21st Sunday in Ordinary Time
Well here we are past the midpoint of August with the return to school for our youngsters looming in a few days time. Spare a thought for all the parents out there getting the bits and pieces needed for the kids return to school. I’m sure they are running round trying to bring it all together and I hope that it all goes well for the kids and their parents as September looms large on the horizion. This Sundays Gospel reading has a resonance with the modern world for me. In today’s Gospel, Jesus puts the choice to His apostles of following Him, or of leaving Him. Many of the Lord’s followers had left Him because of His teaching that He Himself is the Bread of Life. After hearing Jesus’ teaching on the bread of life, many of the people find Jesus’ language intolerable. As a result of this intolerable language some of them choose to leave him. Today in a similar way so many people find the words of Jesus to be intolerable language as many Christians have got up and left their faith behind them and some may never return again.

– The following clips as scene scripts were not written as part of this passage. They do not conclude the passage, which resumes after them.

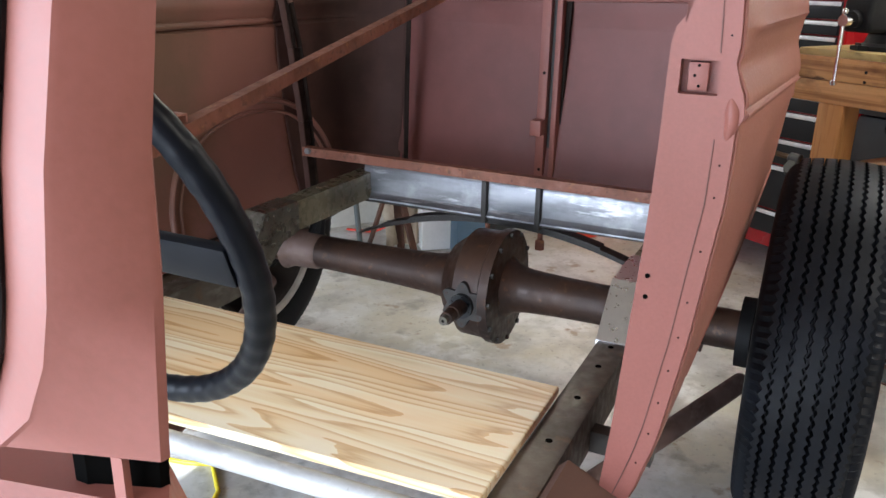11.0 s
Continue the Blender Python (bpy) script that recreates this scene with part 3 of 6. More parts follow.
body = thing("vintage_sedan", CAR, "bare red-oxide primed vintage sedan body shell on its chassis", "car")
NEAR_W = (0.027, 0.985, 1.226, 1.447, 0.05)
FAR_W = (TOTAL - 0.985, TOTAL - 0.10, 1.195, 1.445, 0.06)
REAR_W = (back0 + HW - RC - 0.43, back0 + HW - RC + 0.368, 1.272, 1.530, 0.012)
thick = [("SOLIDIFY", (0.004, 0))]
TB = sorted(steps(0.46, 1.015, 0.02) + [z for d, z in SECTION if 1.03 <= z <= 1.185] + [1.088, 1.101, 1.114, 1.125, 1.138, 1.151, 1.188, 1.196, 1.202, 1.208, 1.214, 1.222, 1.230, 1.237, 1.245] + steps(1.257, 1.333, 0.0125) + [1.3425, 1.3455] + steps(1.355, 1.497, 0.0125) + [1.505, 1.511, GUT])
TR = [GUT, 1.517, SLOT0, 1.527, SLOT1, 1.537, 1.543, 1.55, 1.556] + steps(1.565, 1.625, 0.01) + [1.632, 1.638]
Q0, Q1 = SIDE + ARC * 0.5, back0 + BACK + 0.012
CQ = TOTAL - 1.02


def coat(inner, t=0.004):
    """Sheet metal whose inner face has its own colour, mostly darker for the shade."""
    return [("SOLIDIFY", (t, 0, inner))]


part("quarter_panel", skin(0, Q0, TB, [NEAR_W], gaps=saw_cut), "primer_out", body, mods=coat("primer"))
SPLIT = min(t for t in TB if t > 1.4535)
part("quarter_panel", skin(CQ, TOTAL - 0.06, [t for t in TB if t <= SPLIT], [FAR_W], gaps=saw_cut), "primer", body, mods=coat("primer_far"))
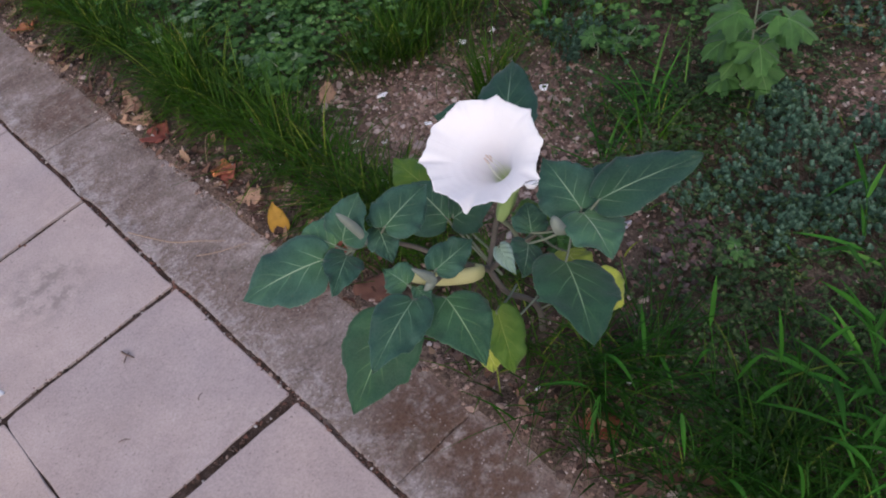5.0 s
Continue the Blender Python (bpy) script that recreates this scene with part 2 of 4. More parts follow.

No one who accepts Christ for what he is, the Son of God in human form, has any difficulty in believing that he left us himself in the Eucharist as a sacrifice and a sacrament This does not mean that we understand this gift of Christ in all its details I certainly don’t but it was an act of divine power and as such beyond full human comprehension. We can understand enough about the actuality of the Eucharist because we accept the words of Christ, who “has the words of eternal life,” even though its innermost nature escapes us. In Galilee he promised to give his body and blood in the Eucharist—to be our spiritual nourishment — communion — and our means of offering an absolutely pleasing sacrifice to God every time his body and blood are made present by the words of the priest. He fulfilled that promise at the Last Supper. He gave to his Apostles and their successors the power to repeat this act of divine love when he said: “Do this in memory of me.”
When Simon Peter answered Christ’s challenge—”will you too go away?”—he spoke not only for his fellow-Apostles that day with: “Lord to whom shall we go? You have the words of eternal life.” but for all of us in our own time and place as well, people who really believe that Christ was the incarnate Son of God. Peter made his act of faith before he was fully convinced of the divinity of Christ, but he was already convinced that Christ was close to God and spoke nothing but the truth.
We have the proofs of Christ’s divinity which Peter and the Apostles later got. We have also the faith of two thousand years of the Christians whose belief in the Blessed Sacrament the bread of life as a sacrifice and sacrament was at the very center of their Christian lives. This belief was passed down to us through each generation. We have also the noble example of many martyrs who gladly gave their lives in defense of this truth. Our faith may never be put to such an extreme test, but should it be, God grant that we will not be found wanting. “Lord to whom shall we go? You have the words of eternal life.”